Bu 3.00 TL. Rakamını ve her gün çekilişi Türkiye'yi tanımayan hangi akıl, uygulamaya koymuş acaba çok merak ediyorum?" Deyince: "Bir dakika, bir şey soracağım" deyip sözünü kestim: "Peki bir kolon kaç para olmalı?" Yanıt hemen yan masadaki birinden geldi. "Bir lira olmalı, hatta 50 kuruş. Bu parasızlıkta ve gencin cebinde çay parası yokken, kolonu 3.00TL çıkarmak, üstüne üstlük, her gün çekiliş yapmak ne iş? İnsan umutsuz yaşayamıyor, o umudu da, ancak bu şans oyunundan bekliyorsunuz. Çıkmayınca da, kahroluyorsunuz. Gerçi her denemede çıkacak diye bir kural yok, ama.

Bu bir alışkan'lık! Sigara gibi alkol gibi bir şey. İki masadaki 7 arkadaşta, üniversite mezunu, ceplerinde 10 lira ile gün geçiriyor, kendi adıma söylüyorum, vallahi babamdan utanıyorum. Hepimiz resmen kumarbaz olduk.  Aileye bir kuruş faydamız yok!"  Deyince çok üzüldüm, bir tavsiyede de, bulunamadım, şansınızı denemeyin demek geldi içimden, onu da "Ben söylemeyeyim de, kim söylerse söylesin diye yutkundum. Ceplerdeki minnacık harçlıklar her gün insafsızca soğuruluyor.

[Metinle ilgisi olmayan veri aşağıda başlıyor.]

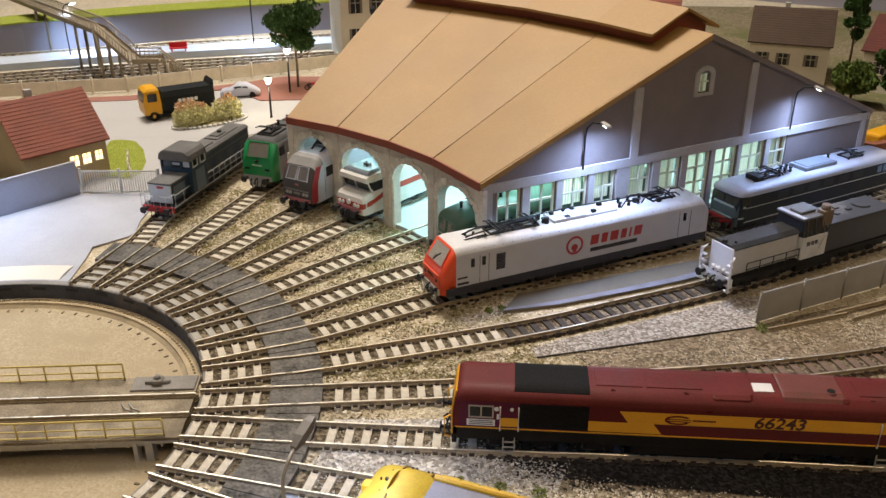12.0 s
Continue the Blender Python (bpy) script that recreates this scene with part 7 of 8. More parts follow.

Devlet bu şans oyunlarına bir çeki düzen vermeli. Ya oyun günleri ya da, ücreti azaltılmalı. Yoksa genç kuşak baba parası ile kumara çok kötü alışacak. Sohbet için kendilerine teşekkür ettim. Fakat İçimden: "Çocuklar, keşke sizinle pastanede rastlaşsaydık da, çay ve kek ikram etseydim." Diye mırıldandım. Ama sonra: ".hey be adam! Tanrı akıl fikir versin, çocuklar pastaneye hangi para ile gidecek?" Diye noktaladım.